This is a phase vocoder written in C++. The main purpose of a phase vocoder is to change the speed and pitch of a given voice recording file.
Current version supports the following time stretching algorithms
- Default: number of frames remain the same, while the output synthesis-rate/frame-shift/hop-size is modified correspondingly.
- --phaseLock: perform phase locking as described in [Laroche99]
- --fdTimeStretch: perform interpolate/extrapolate on spectrogram, thus the number of frames changed; while the output synthesis-rate/frame-shift/hop-size remain the same as analysis.
- Both --phaseLocking and --fdTimeStretch
Heuristically, use --phaseLock for human speech and --fdTimeStretch for music yield the best result.
Current version supports the following pitch shifting algorithms
- Default: perform time stretching for compensation, then modify output synthesis-rate/frame-shift/hop-size so the total length remains but pitch changed (due to up/down sampling)
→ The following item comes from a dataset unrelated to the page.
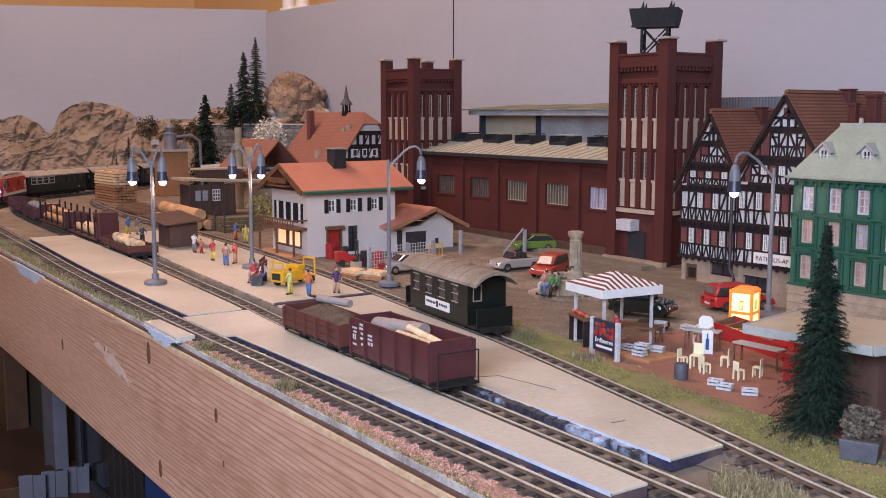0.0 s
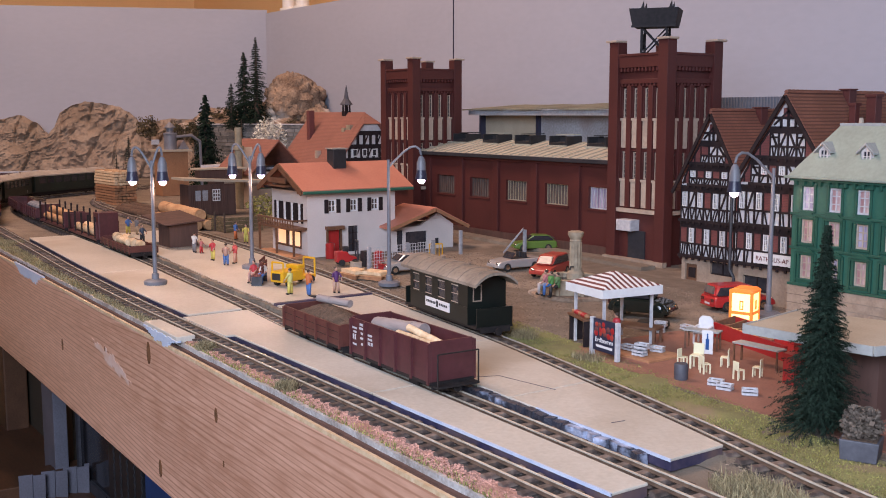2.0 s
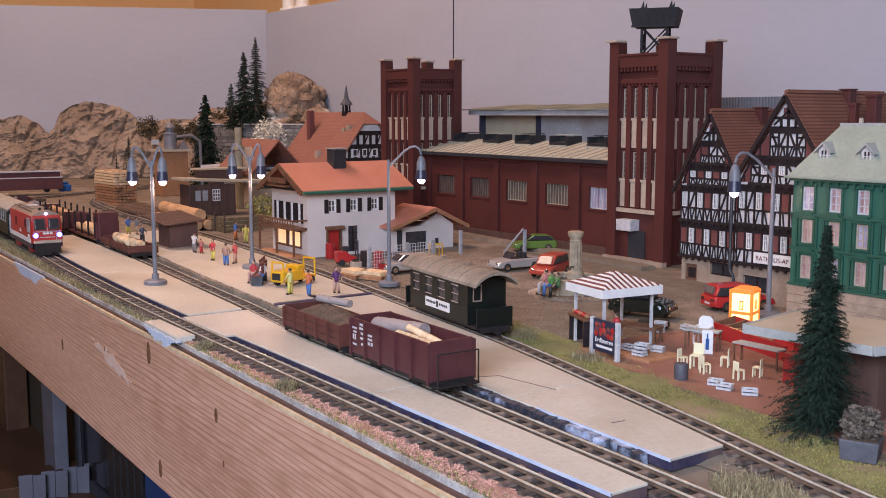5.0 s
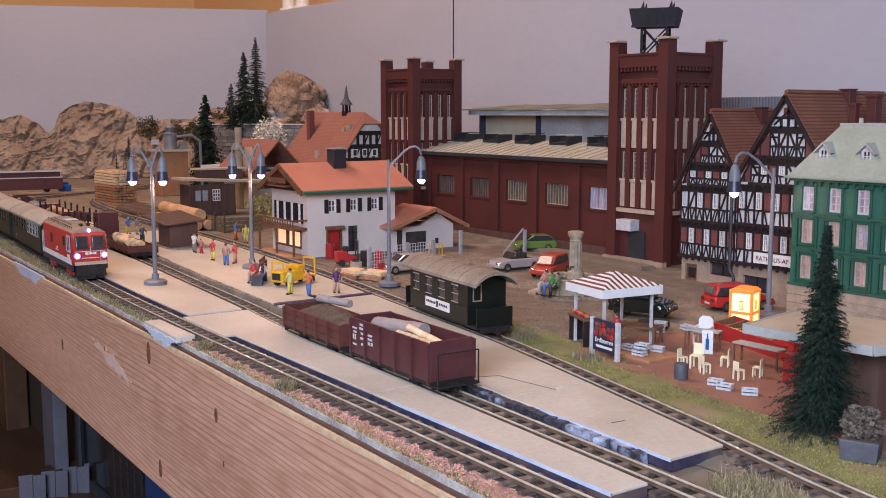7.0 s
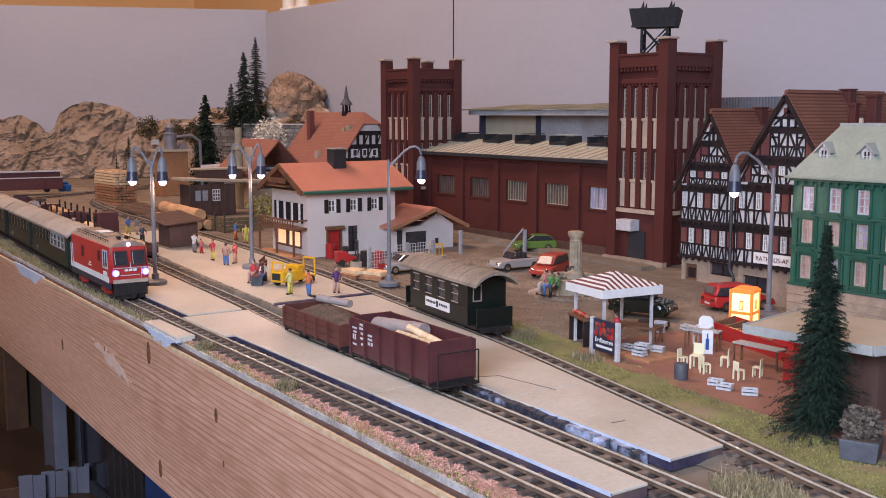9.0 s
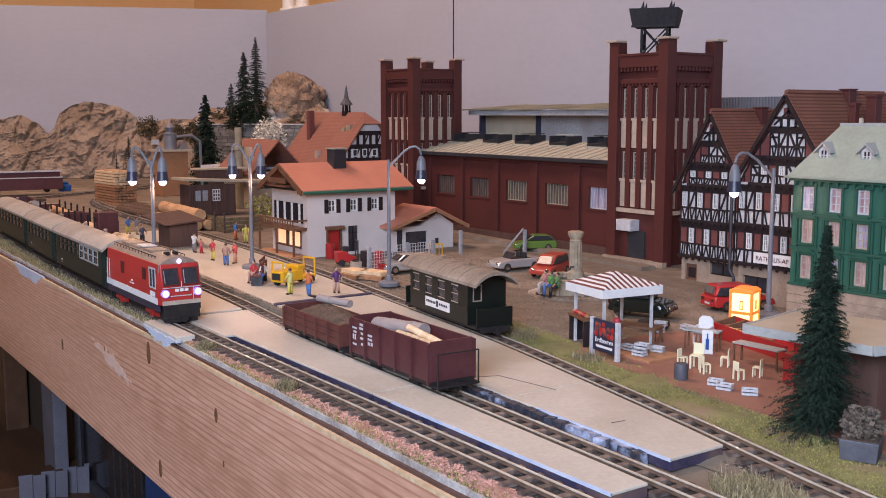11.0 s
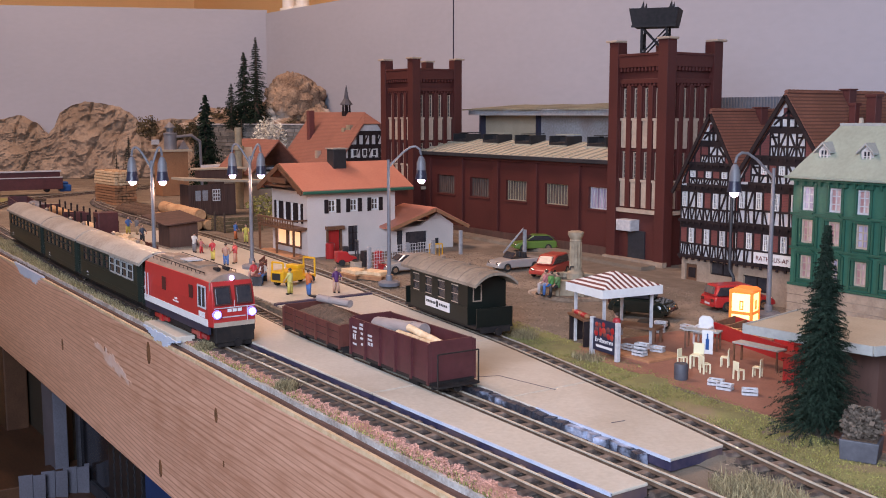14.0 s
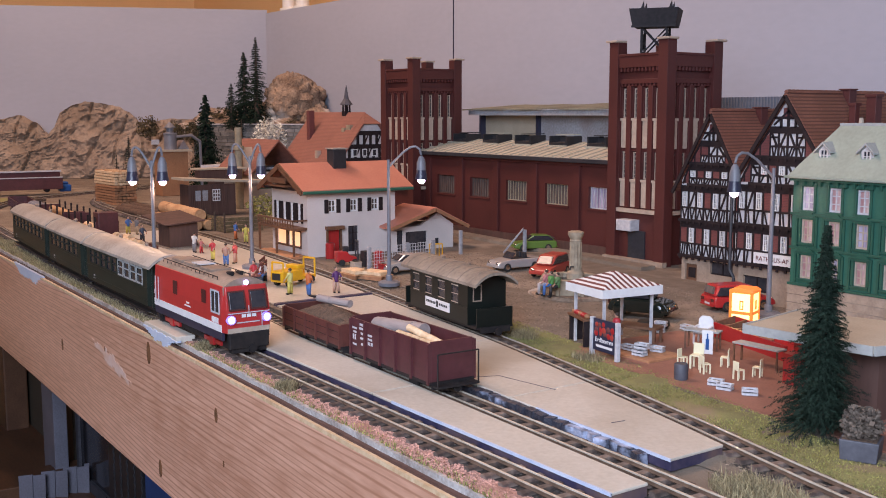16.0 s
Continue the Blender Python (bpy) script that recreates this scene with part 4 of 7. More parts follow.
    rails = Mb().box(-D - 0.2, 0.05, -1.55, -1.42, 3.45, 3.6).box(-D - 0.2, 0.05, -1.52, -1.45, 3.1, 3.2).box(-0.06, 0.05, -1.5, 0, 3.45, 3.6)
    for i in range(15):
        x = -D - 0.15 + i * 0.52
        rails.box(x, x + 0.12, -1.5, -1.44, 2.84, 3.45)
    part("railing", rails, M["brownwood"], bal)
    gb = part("gable_balcony", Mb().box(-D / 2 - 1.8, -D / 2 + 1.8, -1.3, 0.05, E - 0.1, E + 0.05), M["brownwood"], h)
    part("railing", Mb().box(-D / 2 - 1.8, -D / 2 + 1.8, -1.3, -1.2, E + 0.25, E + 0.75), M["brownwood"], gb)
    for x in (-D - 0.05, -D / 2, -0.1):
        part("balcony_post", Mb().box(x - 0.09, x + 0.09, -1.45, -1.27, 0, 2.62), M["brownwood"], h)
    part("terrace_slab", Mb().box(-D - 0.5, 0.2, -1.8, 0, 0, 0.22), M["plank"], h)
    # side wing
    g = thing("station_annex", "low white goods annex with salmon roof beside the station", "annex", place(-84.7, 53.6, -0.55))
    part("wall", Mb(fl).wall(0.0, 7.4, 0, 2.9, 0, 0.3, [(0.7, 1.4, 0.3, 2.6), (1.7, 4.2, 0.5, 2.4), (5.2, 5.7, 0.9, 1.6)]), M["plaster"], g)
    part("wall", Mb().box(-4.6, -0.3, 7.1, 7.4, 0, 2.9).box(-4.6, -4.3, 0, 7.1, 0, 2.9), M["plaster"], g)
    part("gable", Mb().prism([(3.4, 2.9), (7.4, 2.9), (5.5, 4.1)], -0.3, 0.0, "x"), M["plaster"], g)
    part("pane", Mb(fl).box(1.7, 4.2, 0.15, 0.2, 0.5, 2.4).box(0.7, 1.4, 0.15, 0.2, 0.3, 2.6).box(5.2, 5.7, 0.15, 0.2, 0.9, 1.6), M["darkglass"], g)
    part("roof_slope", Mb().prism([(-0.8, 2.9), (4.4, 4.6), (4.4, 4.8), (-0.8, 3.1)], -4.6, 1.3, "x"), M["salmon"], g, "salmon roof slope")
    part("roof_slope", Mb().prism([(4.4, 4.6), (8.4, 2.7), (8.4, 2.9), (4.4, 4.8)], -4.6, 1.3, "x"), M["salmon"], g, "salmon roof slope")
    part("barge_board", Mb().bar((1.34, 4.4, 4.55), (1.34, 8.4, 2.65), 0.3, 0.1, (1, 0, 0)).bar((1.34, 4.4, 4.55), (1.34, -0.8, 2.9), 0.3, 0.1, (1, 0, 0)), M["ochre"], g)


station()


# ---- rolling stock: local +x is the way forward
def wheels(owner, xs, r=0.42):
    first = None
    for x in xs:
        for y in (-0.52, 0.40):
            m = Mb().tube((0, 0, 0), (0, 0.12, 0), r, n=16).tube((0, 0.11, 0), (0, 0.17, 0), r * 1.12, n=16)
            if first is None:
                first = part("wheel", m, M["chassis"], owner, at=place(x, y, 0.4 + r))
            else:
                again(first, place(x, y, 0.4 + r))


def arched(L, w, z_side, z_top, n=9, ov=0.0, thick=0.18):
    """a barrel roof along x"""
    out = [(-w + 2 * w * i / n, z_side + (z_top - z_side) * (1 - abs(-1 + 2 * i / n) ** 2.3)) for i in range(n + 1)]
    inn = [(y, z - thick) for y, z in out[::-1]]
    return Mb().prism(out + inn, -L / 2 - ov, L / 2 + ov, "x")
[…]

- --fdPitchShift: directly modify spectrogram; both the number of frames and output synthesis-rate/frame-shift/hop-size remain the same as analysis. Default approach is suggested. --fdPitchShift hasn't been optimized yet.
Linux, OS X
g++ 4.2 or higher
make
to create PhaseVocoder.exe.
After PhaseVocoder.exe is complied, go to test/ directory and run sh test.sh
.
- Moulines, Eric, and Jean Laroche. "Non-parametric techniques for pitch-scale and time-scale modification of speech." Speech communication 16.2 (1995): 175-205.
- Laroche, Jean, and Mark Dolson. "Improved phase vocoder time-scale modification of audio." Speech and Audio Processing, IEEE Transactions on 7.3 (1999): 323-332.